Sono da oltre 15 giorni in sciopero della fame gli indignados dell’Honduras. Chiedono le dimissioni del presidente Juan Hernandez e la fine dell’impunità. Intanto, continuano le marce delle torce, sempre più partecipate. I manifestanti chiedono l’istituzione di una Commissione antimafia e la destituzione immediata dei vertici della magistratura, accusati di connivenza con il potere. Lunedì gli indignados hanno diffuso un comunicato in cui diffidano altri a negoziare al posto loro con le autorità e funzionari Onu, che resteranno nel paese fino al 10 luglio. Di fronte alla pressione della piazza, il presidente aveva infatti invitato al dialogo, ma i manifestanti respingono la proposta e chiedono cambiamenti di sostanza.

Il quarto punto del loro comunicato invita «la società honduregna indignata a formare un coordinamento con delegati di tutti i dipartimenti del paese e anche oltrefrontiera». Concludono gli indignados: «Abbiamo deciso di mettere in gioco la nostra vita per questa causa, la dittatura istaurata da Juan Orlando Hernandez ha tolgo la vita a oltre 3.000 cittadini in meno di due anni di governo. Non smetteremo finché non avrà pagato». I giovani sono accampati di fronte al palazzo presidenziale, nella capitale Tegucigalpa e chiedono alla delegazione Onu di redigere un rapporto che permetta l’intervento di una commissione d’inchiesta sul grande scandalo per corruzione che interessa i più alti vertici del governo e che è iniziato con la scoperta di un gigantesco ammanco nel bilancio dell’Istituto per la sicurezza sociale.

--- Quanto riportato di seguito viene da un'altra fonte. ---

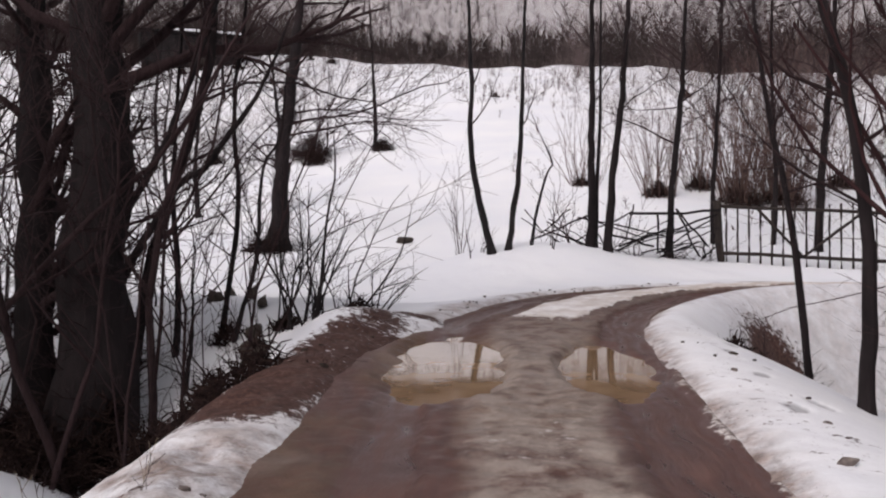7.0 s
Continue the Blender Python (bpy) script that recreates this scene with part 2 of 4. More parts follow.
def lattice(x, y, seed):
    """Smooth value noise on a unit lattice, -1 to 1."""
    xi, yi = np.floor(x), np.floor(y)
    fx, fy = x - xi, y - yi
    fx, fy = fx * fx * (3 - 2 * fx), fy * fy * (3 - 2 * fy)

    def h(a, b):
        v = np.sin(a * 127.1 + b * 311.7 + seed * 74.7) * 43758.5453
        return 2 * (v - np.floor(v)) - 1

    return (h(xi, yi) * (1 - fx) + h(xi + 1, yi) * fx) * (1 - fy) + (h(xi, yi + 1) * (1 - fx) + h(xi + 1, yi + 1) * fx) * fy


def wob(x, y, f, seed=0.0):
    """Irregular smooth noise about -1 to 1; f sets how fine it is."""
    a, b = .8 * x + .6 * y, -.6 * x + .8 * y
    g = f * .55
    return .95 * lattice(a * g, b * g, seed) + .5 * lattice(x * g * 2.1, y * g * 2.1, seed + 5.3) + .25 * lattice(b * g * 4.3, a * g * 4.3, seed + 9.1)


def along(s, f, row=0.0):
    """Noise that varies only along the track."""
    return wob(s, 0 * s + row * 5.7, f, 2.0)


def half_width(yc, u=1.0):
    """From the track's line to its verge, on the side of u (right is positive)."""
    right = np.interp(yc, [0, 6, 17, 22, 25, 27, 29, 31, 37, 42, 46, 54], [1.3, 1.4, 1.42, 1.42, 1.36, 1.27, 1.3, 1.4, 1.58, 1.66, 1.5, 1.3])
    left = np.interp(yc, [0, 6, 12, 16, 22, 27, 28, 30.5, 36, 37.2, 38.2, 39.5, 41, 42, 43.3, 44, 45.2, 46, 54], [1.3, 1.36, 1.4, 1.33, 1.32, 1.38, 1.5, 1.6, 1.5, 1.25, 1.06, 1.08, 1.2, 1.22, 1.28, 1.35, 1.5, 1.5, 1.3])
    return np.where(np.asarray(u) > 0, right, left)


def gully_y(x):
    return np.where(x < -6, 34.9 + .4 * np.clip(-9.5 - x, 0, 6), 40.2 + .28 * np.clip(x + 4, 0, 10) + .15 * np.clip(x - 6, 0, 60))


def ground_z(x, y, fine=True):
    """Height of the snow-covered ground."""
    shape = np.shape(x)
    x, y = np.ravel(np.asarray(x, float)), np.ravel(np.asarray(y, float))
    k, u = road_uv(x, y)
    zr, yc = LINE[k, 2], LINE[k, 1]
    hw = half_width(yc, u)
    d = np.abs(u) - hw
    right = np.interp(yc, [0, 8, 16, 22, 27, 33, 37, 42, 47, 48.8, 50.5, 54], [.0, .1, .35, 1.0, .9, 1.05, 1.25, 1.8, 2.2, 2.1, 1.8, 1.5])
    left = np.interp(yc, [0, 15, 22, 26, 29, 33, 36, 38, 40, 44], [.08, .12, .25, .5, .75, 1.1, .8, .25, .0, 0])
    drop = np.where(u > 0, right, left)
    span = np.where(u > 0, np.interp(yc, [0, 20, 30, 37, 40, 60], [3.0, 3.2, 4.0, 4.0, 2.0, 2.6]), np.interp(yc, [0, 25, 33, 44], [3.5, 3.0, 2.2, 2.5]))
    start = np.where(u > 0, .15, np.interp(yc, [31, 33, 35, 37, 39, 41], [.15, .3, .35, .7, .6, .15]))
    z = zr - drop * np.where(d > start, sm(0, 1, (d - start) / (span - .15)), 0)
    # the far hillside beyond the road
    hill = .87 + .17 * np.minimum(y - 47, 6) + .075 * np.clip(y - 53, 0, 400) - .1 * np.clip(x + 7, 0, 8) * (1 - sm(54, 75, y)) + .235 * np.log1p(np.exp(np.clip((y - 53.5) / 1.5, -30, 30))) * 1.5
    fall = .085 * np.clip(x + 8, -70, 0) + .055 * np.clip(x + 8, 0, 60)
    hill = hill - fall * sm(50, 92, y) + .7 * np.exp(-((x + 8.6) / 2.4) ** 2 - ((y - 47.7) / 2.0) ** 2)
    crest = 18.3 - fall
    hill = np.where(hill > crest - 2, crest - 2 + 3 * np.tanh((hill - crest + 2) / 3), hill) - .12 * np.clip(y - 112, 0, 60)
    hill += 185 * sm(190, 520, y) * (1 + .18 * np.sin(x * .009 + 1) + .06 * np.sin(x * .031))
    north = np.where(u < 0, sm(38, 44, y), sm(47.5, 50.5, y - .2 * np.clip(x, 0, 60) - 0.5)) * sm(.1, 2.6, d)
    z = z * (1 - north) + hill * north
    z = z + .75 * np.exp(-((y - 31.0) / 3.2) ** 2) * sm(8.6, 10.6, -x) * sm(.5, 3, d) * (u < 0)
    # snow banks above the culvert and round the slim tree
    z = z + .42 * np.exp(-((y - 39.8) / 3.1) ** 2) * sm(6.9, 11.4, -x) * (1 - sm(13, 19, -x)) * sm(.0, 2.2, d)
    z = z + .2 * np.exp(-((x + 8.75) / .6) ** 2 - ((y - 37.0) / 1.0) ** 2) * sm(.05, .5, d)
    z = z + .24 * np.exp(-((x + 8.25) / 1.0) ** 2 - ((y - 28.85) / .6) ** 2) * sm(.3, 1.2, d)
    # the stream's gully on either side of the road
    g = np.exp(-((y - gully_y(x)) / np.where(x < -6, 1.7, 1.5)) ** 2)
    z = z - g * sm(.6, 2.4, d) * np.where(x < -6, .95, .5)
    s = x - np.interp(y, [14, 16.5, 18.5, 21.8, 26, 28], [3.2, 2.3, 1.35, .05, -1.25, -1.9]) + .16 * along(y, 1.3, 31)
    z = z - .10 * sm(-.06, .07, s) * (1 - sm(.3, 1.8, s)) * np.interp(y, [14.5, 16, 26, 27.5], [0, 1, 1, 0]) * (.55 + .45 * np.tanh(3 * along(y, .9, 33)))
    away = sm(.2, 2.5, d)
    z = z + away * (.07 * wob(x, y, .45, 1) + .03 * wob(x, y, 1.7, 2) * (1 - sm(4.5, 7.0, x)) * (1 - sm(11, 13.5, -x)) * (1 - sm(49, 52, y))) + .35 * sm(20, 60, d) * wob(x, y, .08, 3)
    z = z + sm(60, 75, y) * .25 * wob(x, y, .5, 5)
    if fine:
        edge = .13 * along(yc, .8, np.where(u > 0, 3.0, 7.0)) * np.where(u > 0, .22, .8) + np.where(u > 0, .006, .035) * wob(x, y, 4.0, 6)
        e = np.abs(u) - hw + edge
        lip = np.interp(yc, [0, 12, 26, 34, 45, 54], [.04, .045, .07, .09, .06, .05])
        z = z + np.where(e > 0, lip * np.tanh(.5 * e / lip) - lip * .7 * sm(.5, 2.0, e), .5 * np.maximum(e, -.3) - .5 * sm(.25, .8, -e))
    return z.reshape(shape)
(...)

La punta dell’iceberg di una crisi politica non più controllabile e che parte da lontano: dal golpe istituzionale contro l’allora presidente Manuel Zelaya, messo in atto con la complicità degli Usa sei anni fa. Il pur moderato Zelaya aveva «osato» volgersi alle nuove alleanze solidali dell’America latina, dirette da Cuba e Venezuela. Ma, da allora, movimenti e sinistra di sono riorganizzate e ora chiedono un cambio di paradigma.